To be clear, substantial viewpoint diversity is often a virtue in an academic institution, at least when the varying viewpoints reflect the diversity of views among knowledgeable people in a field. An economics department can benefit from interchange among and opportunities for students to study with neoclassicists, Keynesians, and monetarists. Methodological diversity is also valuable. Most good law school faculties include doctrinalists, legal historians, empiricists, philosophers, economists, critical theorists, and more.

However, that doesn’t mean that all forms of viewpoint diversity are equally valuable or even valuable at all. The creationism example makes that clear for the natural sciences, but the observation also holds true in the humanities, the social sciences, and professional schools. Is a philosophy department sufficiently diverse if it numbers among its moral philosophers utilitarians, deontologists, and skeptics but no Aristotelians who believe that some people are rightly born to be enslaved? Must a political science department appoint people whose work asserts that the 2020 Presidential election was stolen, even if they offer no credible evidence for that view? Should a medical school be required to diversify its faculty by adding anti-vaxxers?
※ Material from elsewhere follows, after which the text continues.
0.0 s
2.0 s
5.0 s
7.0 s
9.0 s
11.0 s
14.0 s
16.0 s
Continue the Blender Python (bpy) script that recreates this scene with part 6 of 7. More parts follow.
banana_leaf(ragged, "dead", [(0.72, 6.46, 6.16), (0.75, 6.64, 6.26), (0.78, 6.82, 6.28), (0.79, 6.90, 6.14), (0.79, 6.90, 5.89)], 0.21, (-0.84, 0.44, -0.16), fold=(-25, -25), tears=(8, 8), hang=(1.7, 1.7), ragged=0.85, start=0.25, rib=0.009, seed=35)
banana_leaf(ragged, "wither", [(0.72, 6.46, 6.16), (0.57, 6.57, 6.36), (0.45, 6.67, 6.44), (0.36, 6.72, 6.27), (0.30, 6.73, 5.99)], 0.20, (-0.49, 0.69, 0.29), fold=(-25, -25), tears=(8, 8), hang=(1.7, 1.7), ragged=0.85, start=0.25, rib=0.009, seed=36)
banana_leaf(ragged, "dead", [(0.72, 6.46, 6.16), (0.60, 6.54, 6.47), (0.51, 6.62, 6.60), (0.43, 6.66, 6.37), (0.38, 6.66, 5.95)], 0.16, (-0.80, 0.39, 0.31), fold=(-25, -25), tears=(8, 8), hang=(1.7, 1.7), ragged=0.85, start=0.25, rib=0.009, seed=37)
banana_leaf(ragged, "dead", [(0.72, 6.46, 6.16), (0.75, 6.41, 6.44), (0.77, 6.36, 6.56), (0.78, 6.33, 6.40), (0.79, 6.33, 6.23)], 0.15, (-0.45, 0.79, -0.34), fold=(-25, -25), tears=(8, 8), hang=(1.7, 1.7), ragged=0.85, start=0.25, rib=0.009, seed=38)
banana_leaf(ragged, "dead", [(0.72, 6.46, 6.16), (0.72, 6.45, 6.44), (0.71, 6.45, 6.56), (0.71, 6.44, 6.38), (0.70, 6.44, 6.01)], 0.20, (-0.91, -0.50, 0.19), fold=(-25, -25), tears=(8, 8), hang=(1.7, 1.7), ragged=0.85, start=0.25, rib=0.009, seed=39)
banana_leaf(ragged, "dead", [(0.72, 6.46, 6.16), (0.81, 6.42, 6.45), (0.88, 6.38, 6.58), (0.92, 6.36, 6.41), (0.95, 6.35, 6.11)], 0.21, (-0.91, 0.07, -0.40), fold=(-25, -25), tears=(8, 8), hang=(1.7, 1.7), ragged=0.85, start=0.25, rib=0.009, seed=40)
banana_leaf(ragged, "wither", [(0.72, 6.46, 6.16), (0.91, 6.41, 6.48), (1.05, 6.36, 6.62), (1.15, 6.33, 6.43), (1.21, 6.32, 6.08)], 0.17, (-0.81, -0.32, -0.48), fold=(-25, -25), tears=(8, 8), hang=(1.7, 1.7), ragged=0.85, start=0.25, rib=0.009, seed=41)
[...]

Those and countless other examples that could be marshaled illustrate the proposition that–as Yale Law Professor and former Dean Robert Post has argued at much greater length–academic freedom properly exists within disciplinary boundaries defined by people with relevant expertise. The point is not that experts always know best or that the conventional wisdom is always correct. On the contrary, disciplinary assumptions should always be open to challenge through evidence and argument. But not all evidence and not all arguments are equal–and thus neither are all viewpoints.

Moreover, it should be open to an academic institution to build on its strength. The University of Chicago economics department in the 1970s and 1980s grew its reputation by favoring libertarian-leaning neoclassicists. The Yale English Department became a center of deconstructionism in the same period. In my own field of law, the George Mason University Antonin Scalia Law School and the University of San Diego Law School have made constitutional originalism a focus of their faculty and programs. Whatever one thinks of any of these particular orientations, they reflect legitimate choices that create cross-fertilization of ideas among like-minded scholars and special opportunities for students who wish to study from a particular viewpoint or methodology. Specialization of this sort contributes to what Yale Law Dean Heather Gerken has aptly called “second-order diversity,” which is itself valuable and, in any event, should be a matter of institutional self-direction.
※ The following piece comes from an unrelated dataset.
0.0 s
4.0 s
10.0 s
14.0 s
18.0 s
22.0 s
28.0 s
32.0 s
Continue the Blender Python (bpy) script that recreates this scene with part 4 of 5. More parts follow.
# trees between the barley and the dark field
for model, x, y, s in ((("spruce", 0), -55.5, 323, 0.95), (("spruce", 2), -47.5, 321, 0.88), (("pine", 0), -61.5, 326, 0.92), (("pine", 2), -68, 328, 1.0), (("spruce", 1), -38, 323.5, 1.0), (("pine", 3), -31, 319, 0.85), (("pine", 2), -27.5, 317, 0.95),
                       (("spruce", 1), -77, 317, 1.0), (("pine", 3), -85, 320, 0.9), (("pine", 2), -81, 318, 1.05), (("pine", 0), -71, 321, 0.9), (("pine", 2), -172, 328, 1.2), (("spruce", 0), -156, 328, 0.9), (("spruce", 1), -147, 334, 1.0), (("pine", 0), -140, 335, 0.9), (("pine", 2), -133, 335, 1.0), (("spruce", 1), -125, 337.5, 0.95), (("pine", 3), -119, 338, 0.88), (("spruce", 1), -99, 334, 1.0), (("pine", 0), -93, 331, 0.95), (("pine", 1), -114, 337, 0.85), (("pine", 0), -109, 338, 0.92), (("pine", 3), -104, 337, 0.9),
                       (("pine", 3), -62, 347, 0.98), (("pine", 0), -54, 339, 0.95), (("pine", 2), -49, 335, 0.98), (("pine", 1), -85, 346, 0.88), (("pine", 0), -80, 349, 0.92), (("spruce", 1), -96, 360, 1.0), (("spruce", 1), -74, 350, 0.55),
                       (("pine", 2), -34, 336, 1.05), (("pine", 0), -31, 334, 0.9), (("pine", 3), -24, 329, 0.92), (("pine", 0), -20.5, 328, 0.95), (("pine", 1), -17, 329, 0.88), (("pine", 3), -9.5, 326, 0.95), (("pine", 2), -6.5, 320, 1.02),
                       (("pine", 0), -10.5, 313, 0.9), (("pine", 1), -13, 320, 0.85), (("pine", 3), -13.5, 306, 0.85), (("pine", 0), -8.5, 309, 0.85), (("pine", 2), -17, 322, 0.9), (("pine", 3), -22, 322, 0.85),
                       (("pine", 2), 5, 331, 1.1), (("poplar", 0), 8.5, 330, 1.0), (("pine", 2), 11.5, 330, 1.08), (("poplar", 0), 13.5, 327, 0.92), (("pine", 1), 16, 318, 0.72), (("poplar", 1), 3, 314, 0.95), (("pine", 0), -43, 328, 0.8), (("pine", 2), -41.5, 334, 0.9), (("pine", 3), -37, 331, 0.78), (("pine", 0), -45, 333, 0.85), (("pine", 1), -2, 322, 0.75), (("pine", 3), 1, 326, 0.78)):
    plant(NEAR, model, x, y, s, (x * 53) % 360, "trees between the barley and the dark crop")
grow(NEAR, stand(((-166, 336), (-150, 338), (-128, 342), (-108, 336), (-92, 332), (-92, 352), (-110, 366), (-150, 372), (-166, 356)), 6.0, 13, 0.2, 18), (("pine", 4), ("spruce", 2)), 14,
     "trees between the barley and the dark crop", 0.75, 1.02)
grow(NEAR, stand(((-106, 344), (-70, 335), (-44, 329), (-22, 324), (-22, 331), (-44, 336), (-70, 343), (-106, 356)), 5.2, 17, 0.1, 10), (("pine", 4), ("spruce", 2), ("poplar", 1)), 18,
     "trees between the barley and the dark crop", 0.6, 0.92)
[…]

Meanwhile, the same Trump administration demand letter that, in the name of diversity, would impose on Harvard an affirmative action program for under-represented viewpoints–surely intended to mean conservative ones–also demands that Harvard “shutter all diversity, equity, and inclusion (DEI) programs, offices, committees, positions, and initiatives.” The letter thus reveals its own lawlessness. Recipients of federal funds like Harvard have implemented DEI programs in part to satisfy their obligations under Title VI of the 1964 Civil Rights Act. Yet the Trump administration demands that such programs–which it is charged with enforcing–be shut down and a new one wholly outside its jurisdiction and in no way responsive to any illegal conduct be erected in its place.

Harvard was right to reject the Trump administration’s unlawful and unreasonable demands. Other universities in the administration’s crosshairs should take inspiration from its leadership.